Charles Babbage "One evening I was sitting in the rooms of the Analytical Society at Cambridge, my head leaning forward on the table in a kind of dreamy mood, with a Table of logarithms lying open before me.  Another member, coming into the rooms, and seeing me half asleep, called out, 'Well, Babbage, what are you dreaming about?' to which I replied, 'I am thinking that all these Tables might be calculated by machinery.'"

 

In "On a Method of Expressing by Signs the Action of Machinery," Babbage for the first time demonstrated his new mechanical notation system, a system which would be essential for all the design work for his famous Difference Engine. By developing a detailed systematic method for labeling the parts of a machine and their relative motions, Babbage created "the most formal method of describing switching systems until Boolean algebra was applied to the problem in the middle of the twentieth century" (Hyman). 

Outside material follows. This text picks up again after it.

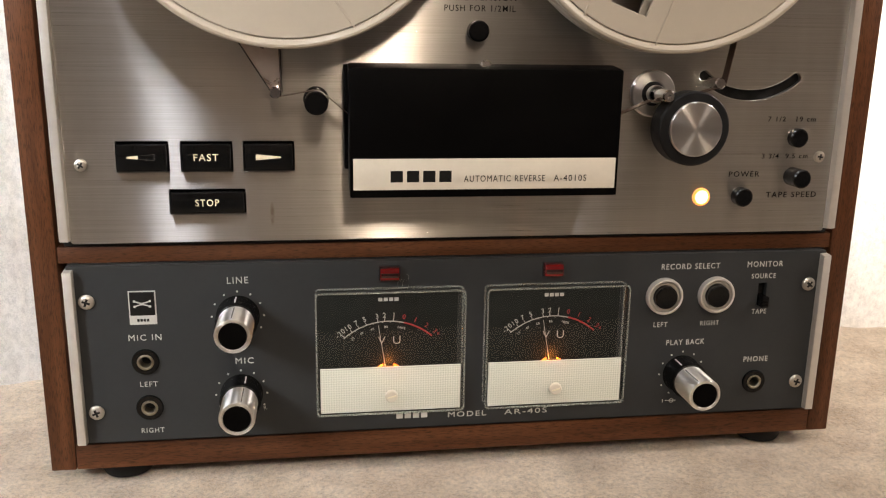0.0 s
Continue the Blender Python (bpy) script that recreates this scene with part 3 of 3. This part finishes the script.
# ---- the recording amplifier ----
amp = thing("record_amplifier", (0, 0.05, 0.0319), "slate grey recording amplifier set in the lower bay of the cabinet", "amplifier")
sw = rect(0.1624, 0.0973, 0.1676, 0.1108)
jacks = [(-0.1660, 0.0780), (-0.1655, 0.0530), (0.1655, 0.0525)]
amp_face = part("face_panel", sheet([rect(-0.2004, 0.0348, 0.2004, 0.1283), sw, *[ring(x, z, 0.0041, 28) for x, z in jacks]], 0.003, 0.0002), SLATE, amp, (0, 0, 0), "slate grey painted panel")
# reaches forward and down so the gap over the wood shows painted shade
part("chassis", box(0.402, 0.0945, 0.0970, 0.0003), VOID, amp, (0, 0.05185, 0.0803), "near-black chassis block, stretched to paint shade into the gaps round the panel")
for sx in (-1, 1):
    trim(amp, sx * 0.2003, 0.0338, 0.1280)
for x, z, a in ((-0.192, 0.1105, 20), (0.192, 0.1095, 40), (-0.1917, 0.0515, 70), (0.1913, 0.0515, 15)):
    screw(amp, x, z, True, a)

# emblem: a white-edged black square above a white strip
em = part("emblem", box(0.0132, 0.0004, 0.0176, 0.0001), WHITE_INK, amp, (-0.1656, -0.0003, 0.1068), "small black and white emblem")
part("emblem_field", box(0.0120, 0.0004, 0.0122, 0.0001), INK, em, (-0.1656, -0.0005, 0.1089))
for up in (-1, 1):
    bar = [(-0.0037 + 0.0074 * i / 10, up * (0.0003 + 0.0011 * abs(i / 5 - 1) ** 1.6)) for i in range(11)]
    bar = [(x, z + 0.0003) for x, z in bar] + [(x, z - 0.0003) for x, z in reversed(bar)]
    part("emblem_figure", sheet([bar], 0.0002), WHITE_INK, em, (-0.1656, -0.00088, 0.1089))
    for side in (-1, 1):
        part("emblem_figure", sheet([ring(side * 0.0037, up * 0.0014, 0.0006, 12)], 0.0002), WHITE_INK, em, (-0.1656, -0.00090, 0.1089))
maker_mark(em, -0.1656, 0.1003, 0.0062, 0.0014, INK, -0.00066)

for text, x, z, w, h in (("MIC IN", -0.1655, 0.0910, 0.0160, 0.0032), ("LEFT", -0.1652, 0.0658, 0.0086, 0.0027), ("RIGHT", -0.1648, 0.0402, 0.0114, 0.0027),
                         ("LINE", -0.1188, 0.1198, 0.0104, 0.0034), ("MIC", -0.1170, 0.0766, 0.0092, 0.0032), ("RECORD SELECT", 0.1220, 0.1213, 0.0334, 0.0031),
                         ("MONITOR", 0.1652, 0.1216, 0.0208, 0.0031), ("SOURCE", 0.1650, 0.1148, 0.0142, 0.0027), ("TAPE", 0.1643, 0.0943, 0.0086, 0.0027),
                         ("LEFT", 0.1072, 0.0884, 0.0080, 0.0027), ("RIGHT", 0.1358, 0.0884, 0.0110, 0.0027), ("PLAY BACK", 0.1226, 0.0777, 0.0222, 0.0031),
                         ("PHONE", 0.1655, 0.0660, 0.0145, 0.0031), ("MODEL", 0.0003, 0.0409, 0.0210, 0.0030), ("AR-40S", 0.0330, 0.0409, 0.0240, 0.0030)):
    lettering(amp, text, x, z, w, h, WHITE_INK, -0.00015, weight=0.001)
maker_mark(amp, -0.0300, 0.0417, 0.0178, 0.0034, WHITE_INK, -0.0002)


def dial_knob(x, z, mark):
    """A black skirted knob with a bright barrel and a dark end."""
    skirt = part("knob", lathe([(0, 0.001), (0.0108, 0.001), (0.0108, -0.0012), (0.0104, -0.0020), (0.0104, -0.0105), (0.0098, -0.0120), (0, -0.0120)], 48), BLACK, amp, (x, 0, z), "black skirted knob with a chromed barrel")
    part("barrel", lathe([(0, -0.0115), (0.0089, -0.0115), (0.0089, -0.0300), (0.0084, -0.0310), (0.0071, -0.0310), (0.0068, -0.0305), (0, -0.0305)], 56), BARREL, skirt, (x, 0, z), "polished barrel")
    part("end_disc", lathe([(0, -0.0303), (0.0067, -0.0303), (0.0067, -0.0308), (0, -0.0309)], 40), COVER, skirt, (x, 0, z), "matt black end")
    d = Vector((math.cos(radians(mark)), 0, math.sin(radians(mark))))
    part("pointer", box(0.0006, 0.0085, 0.0004), WHITE_INK, skirt, (x + d.x * 0.0105, -0.0062, z + d.z * 0.0105), "white pointer line", turn=(0, 90 - mark, 0))
    part("barrel_groove", box(0.0004, 0.016, 0.0004), INK, skirt, (x + d.x * 0.0088, -0.0220, z + d.z * 0.0088), turn=(0, 90 - mark, 0))


for x, z, m in ((-0.1193, 0.1009, 92), (-0.1191, 0.0583, 75), (0.1217, 0.0590, 118)):
    dial_knob(x, z, m)
    dots = [(sheet([ring(0, 0, 0.00052, 10)], 0.00016), Matrix.Translation((0.0130 * math.cos(radians(a)), 0, 0.0130 * math.sin(radians(a))))) for a in range(-60, 241, 30) if not (x > 0 and 0 > a)]
    part("dial_dots", joined(dots), WHITE_INK, amp, (x, -0.00022, z))
part("dial_symbol", joined([(sheet([rect(-0.0032, -0.0002, 0.0032, 0.0002)], 0.00016), Matrix()), (sheet([ring(0.0006, 0, 0.0013, 16), ring(0.0006, 0, 0.0009, 16)], 0.00016), Matrix()), (sheet([rect(-0.0048, -0.0010, -0.0044, 0.0010)], 0.00016), Matrix())]), WHITE_INK, amp, (0.1165, -0.00022, 0.0430))
lettering(amp, "R", -0.1075, 0.0500, 0.0014, 0.0020, WHITE_INK)

for x, z in jacks:
    j = part("jack", lathe([(0.0040, 0.002), (0.0068, 0.002), (0.0068, -0.0006), (0.0064, -0.0012), (0.0042, -0.0012), (0.0040, 0.0)], 36), BLACK, amp, (x, 0, z), "black-ringed nickel jack socket")
    part("sleeve", lathe([(0.0028, 0.012), (0.0028, -0.0010), (0.0033, -0.0017), (0.0041, -0.0014), (0.0041, 0.002)], 32), BRASS, j, (x, 0, z), "aged nickel sleeve")
    part("bore", lathe([(0.0028, 0.0095), (0, 0.0095)], 20), VOID, j, (x, 0, z))

for x in (0.1076, 0.1374):
    b = part("record_button", lathe([(0, 0.001), (0.0063, 0.001), (0.0063, -0.0042), (0.0057, -0.0050), (0.0040, -0.0049), (0, -0.0046)], 40), BLACK, amp, (x, -0.0004, 0.1050), "round black push button in a silver ring")
    part("bezel", lathe([(0.0065, 0), (0.0065, -0.0018), (0.0068, -0.0022), (0.0077, -0.0022), (0.0079, -0.0012), (0.0084, -0.0012), (0.0086, -0.0032), (0.0090, -0.0035), (0.0098, -0.0033), (0.0101, -0.0026), (0.0102, 0)], 64), TRIM, b, (x, -0.0002, 0.1050), "satin silver bezel")
    part("well", lathe([(0.0068, -0.0004), (0, -0.0004)], 32), VOID, b, (x, 0, 0.1050))

slide = part("slide_switch", box(0.0040, 0.0085, 0.0062, 0.0005), BLACK, amp, (0.165, -0.0006, 0.1008), "black slide switch, set down")
for k in range(3):
    part("grip_rib", box(0.0038, 0.0006, 0.0006, 0.0002), BLACK, slide, (0.165, -0.0051, 0.0990 + 0.0016 * k))

for x in (-0.0422, 0.0446):
    lens = part("record_lamp", box(0.0100, 0.0050, 0.0066, 0.0008, 3), RED_LENS, amp, (x, -0.0018, 0.1218), "red record lamp lens, unlit")
    part("lens_core", box(0.0090, 0.0010, 0.0024, 0.0002), RED_DARK, lens, (x, -0.0040, 0.1213), "dark lens centre")
    part("lamp_bezel", sheet([rect(-0.0055, -0.0038, 0.0055, 0.0038, 0.0005), rect(-0.0050, -0.0033, 0.0050, 0.0033, 0.0005)], 0.0008, 0.0001), VOID, lens, (x, -0.0008, 0.1218))


def meter(x, needle):
    """A VU meter: black scale and white lower panel under a clear box."""
    z0, z1, hw, depth = 0.0474, 0.1138, 0.0384, 0.0090
    zc, h = (z0 + z1) / 2, z1 - z0
    v = part("vu_meter", box(2 * hw - 0.0034, 0.0014, h - 0.0034, 0.0002), METER_BLACK, amp, (x, -0.0008, zc), "level meter with a white lower panel under a clear cover")
    fx = x + 0.0012
    bm = box(2 * hw, depth, h, 0.0006, 2)
    cov = part("clear_cover", bm, CLEAR, v, (fx, -depth / 2 - 0.0002, zc), "clear acrylic cover")
    cov.visible_shadow = False
    # thin pale frames draw the cover's edge highlights as shapes
    for y, name in ((-0.0012, "cover_foot_glint"), (-depth - 0.0003, "cover_edge_glint")):
        part(name, sheet([rect(x0, q0, x1, q1, 0.0022) for x0, q0, x1, q1 in ((-hw - 0.0002, -h / 2 - 0.0002, hw + 0.0002, h / 2 + 0.0002), (-hw + 0.0003, -h / 2 + 0.0003, hw - 0.0003, h / 2 - 0.0003))], 0.0008, 0.0002), EDGE_GLINT, v, (fx, y, zc), "pale strip standing for the bright glint along the cover's edge").visible_shadow = False
    part("lower_panel", box(0.0735, 0.0010, 0.0246, 0.0002), GRILLE, v, (fx, -0.0068, 0.0604), "white woven-texture lower panel")
    part("adjusting_screw", lathe([(0, 0.001), (0.0033, 0.001), (0.0033, -0.0006), (0.0028, -0.0011), (0, -0.0012)], 28), IVORY, v, (fx, -0.0092, 0.0572), "white slotted plastic screw")
    part("screw_slot", box(0.0046, 0.0003, 0.0006), GOLD_INK, v, (fx, -0.01045, 0.0572), turn=(0, -15, 0))
    cz, r = 0.0615, 0.0345
    y = -0.0017

    def arc(a0, a1, r0, r1, k=24):
        q = [(r1 * math.sin(radians(a0 + (a1 - a0) * i / k)), r1 * math.cos(radians(a0 + (a1 - a0) * i / k))) for i in range(k + 1)]
        return q + [(r0 * math.sin(radians(a1 + (a0 - a1) * i / k)), r0 * math.cos(radians(a1 + (a0 - a1) * i / k))) for i in range(k + 1)]

    marks = ((-41, "-20"), (-33, "10"), (-26, "7"), (-19, "5"), (-8.8, "3"), (-2.9, "2"), (4.6, "1"))
    white = [(sheet([arc(-42, 14, r - 0.00022, r + 0.00022)], 0.00012), Matrix())]
    for a, text in marks:
        white.append((sheet([arc(a - 0.3, a + 0.3, r, r + 0.0016, 2)], 0.00012), Matrix()))
        m = Matrix.Rotation(radians(a), 4, "Y") @ Matrix.Translation((0, 0, r + 0.0034))
        white.append((words(text, 0, 0.0027, 0.00012), m))
    for a in (-36, -30, -22, -13, -5, 2, 10):
        white.append((sheet([arc(a - 0.25, a + 0.25, r - 0.0008, r, 2)], 0.00012), Matrix()))
    for a, text in ((-36, "20"), (-26, "40"), (-15, "60"), (-2, "80"), (13, "100%")):
        m = Matrix.Rotation(radians(a), 4, "Y") @ Matrix.Translation((0, 0, r - 0.0030))
        white.append((words(text, 0, 0.0013, 0.00012), m))
    part("scale_marks", joined(white), WHITE_INK, v, (x, y, cz), "fine white scale")
    red = [(sheet([arc(14, 42, r - 0.00042, r + 0.00042)], 0.00012), Matrix())]
    for a, text in ((12.9, "0"), (22.5, "1"), (32.5, "2"), (43, "3+")):
        m = Matrix.Rotation(radians(a), 4, "Y") @ Matrix.Translation((0, 0, r + 0.0032))
        red.append((words(text, 0, 0.0026, 0.00012), m))
    part("red_scale", joined(red), RED_INK, v, (x, y, cz), "red overload arc")
    lettering(v, "V U", x + 0.0006, 0.0855, 0.0118, 0.0042, WHITE_INK, y, weight=-0.012)
    maker_mark(v, x + 0.0002, 0.1079, 0.0112, 0.0018, WHITE_INK, y)
    d = Vector((math.sin(radians(needle)), math.cos(radians(needle))))
    part("needle", tube([(x + d.x * 0.004, -0.0042, cz + d.y * 0.004), (x + d.x * 0.0335, -0.0042, cz + d.y * 0.0335)], 0.00014), WHITE_INK, v, (0, 0, 0), "thin pale needle")
    bm = lathe([(0, 0.001), (0.0068, 0.001), (0.0068, -0.0012), (0.0050, -0.0016), (0, -0.0016)], 32)
    part("pivot_cover", bm, METER_BLACK, v, (x, -0.0032, 0.0655))
    for a0, a1 in ((-72, -22), (22, 72)):
        part("meter_lamp", sheet([arc(a0, a1, 0.0069, 0.0079)], 0.0006), AMBER, v, (x, -0.0030, 0.0655), "glowing amber meter lamp")
    lit = bpy.data.lights.new("meter_bulb", "POINT")
    lit.energy, lit.color, lit.shadow_soft_size = 0.011, (1.0, 0.30, 0.05), 0.002
    new("meter_bulb", lit).location = (x, -0.0050, 0.0722)
    return v


meter(-0.0430, -9)
meter(0.0455, -10)

# a few strands of lint caught beside a record lamp
lint = thing("lint", (-0.0355, -0.0006, 0.1185), "pale lint strands caught on the slate panel", "lint")
for k in range(4):
    rnd = random.Random(40 + k)
    a0, bend = rnd.uniform(0, 360), rnd.uniform(30, 90)
    px, pz, pts = -0.0360 + 0.0008 * k, 0.1180 + 0.0005 * rnd.uniform(-1, 1), []
    for i in range(12):
        pts.append((px, -0.0004 - 0.0003 * math.sin(i * 0.6), pz))
        px += 0.0005 * math.cos(radians(a0 + bend * i * 0.25))
        pz += 0.0005 * math.sin(radians(a0 + bend * i * 0.25))
    part("strand", tube(pts, 0.000028), WHITE_INK, lint, (0, 0, 0))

"It was reserved for the profound genius of Mr. Babbage, to make the greatest advance in mechanical calculation by embodying in a machine the principles of the calculus of differences... Mr. Babbage has shown that material machinery is capable, in theory at least, of rivalling the labours of the most practised mathematicians in all branches of their science. Mind thus seems able to impress some of its highest attributes upon matter and to create its own rival in the wheels and levers of an insensible machine."

--W.S. Jevons, On the Mechanical Performance of Logical Inference. p. 498.

 

BABBAGE, Charles. "On a Method of Expressing by Signs the Action of Machinery, " pp. 250-265 in Philosophical Transactions of the Royal Society of London for the year 1826, Part II (Babbage article extracted from volume). London: W. Nicol, 1826. Small quarto, modern gray wrappers. Illustrated with four engraved plates. 

First printing.  Inoffensive library stamps on back of plates. A clean copy with only light browning to the margins of plates.